WORK TO COMPLETE:
Return each line of the data below exactly, omitting any pictures.

----- DATASET EXCERPT -----

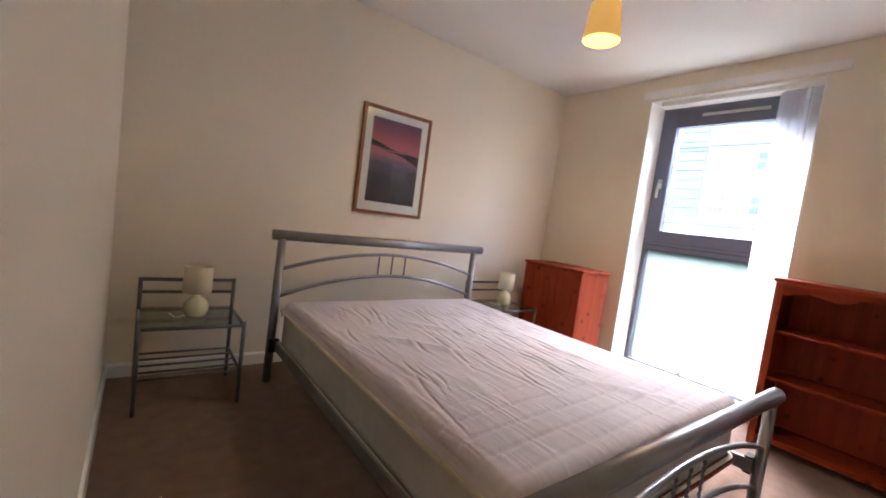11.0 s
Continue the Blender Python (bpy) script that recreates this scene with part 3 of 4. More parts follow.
# ---- radiators ----
def radiator(name, m, width, z0, z1, flutes, valve, label):
    """Front faces -y; local x from 0 to width; back to the wall at y = 0."""
    root = thing(name, m, label, "radiator")
    bm = bmesh.new()
    xs, ds = [0.0, 0.018], [0.0, 0.0]
    pitch = (width - 0.036) / flutes
    for k in range(flutes):
        s = 0.018 + k * pitch
        xs += [s + 0.18 * pitch, s + 0.32 * pitch, s + 0.68 * pitch, s + 0.82 * pitch]
        ds += [0.0, 0.009, 0.009, 0.0]
    xs.append(width)
    ds.append(0.0)
    zs = [z0, z0 + 0.035, z0 + 0.05, z1 - 0.05, z1 - 0.035, z1]
    fz = [0, 0, 1, 1, 0, 0]
    g = [[bm.verts.new((x, -0.075 + d * f, z)) for x, d in zip(xs, ds)] for z, f in zip(zs, fz)]
    for j in range(len(zs) - 1):
        for i in range(len(xs) - 1):
            bm.faces.new((g[j][i], g[j][i + 1], g[j + 1][i + 1], g[j + 1][i])).smooth = False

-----

WORKED ANSWER:
11.0 s
Continue the Blender Python (bpy) script that recreates this scene with part 3 of 4. More parts follow.
# ---- radiators ----
def radiator(name, m, width, z0, z1, flutes, valve, label):
    """Front faces -y; local x from 0 to width; back to the wall at y = 0."""
    root = thing(name, m, label, "radiator")
    bm = bmesh.new()
    xs, ds = [0.0, 0.018], [0.0, 0.0]
    pitch = (width - 0.036) / flutes
    for k in range(flutes):
        s = 0.018 + k * pitch
        xs += [s + 0.18 * pitch, s + 0.32 * pitch, s + 0.68 * pitch, s + 0.82 * pitch]
        ds += [0.0, 0.009, 0.009, 0.0]
    xs.append(width)
    ds.append(0.0)
    zs = [z0, z0 + 0.035, z0 + 0.05, z1 - 0.05, z1 - 0.035, z1]
    fz = [0, 0, 1, 1, 0, 0]
    g = [[bm.verts.new((x, -0.075 + d * f, z)) for x, d in zip(xs, ds)] for z, f in zip(zs, fz)]
    for j in range(len(zs) - 1):
        for i in range(len(xs) - 1):
            bm.faces.new((g[j][i], g[j][i + 1], g[j + 1][i + 1], g[j + 1][i])).smooth = False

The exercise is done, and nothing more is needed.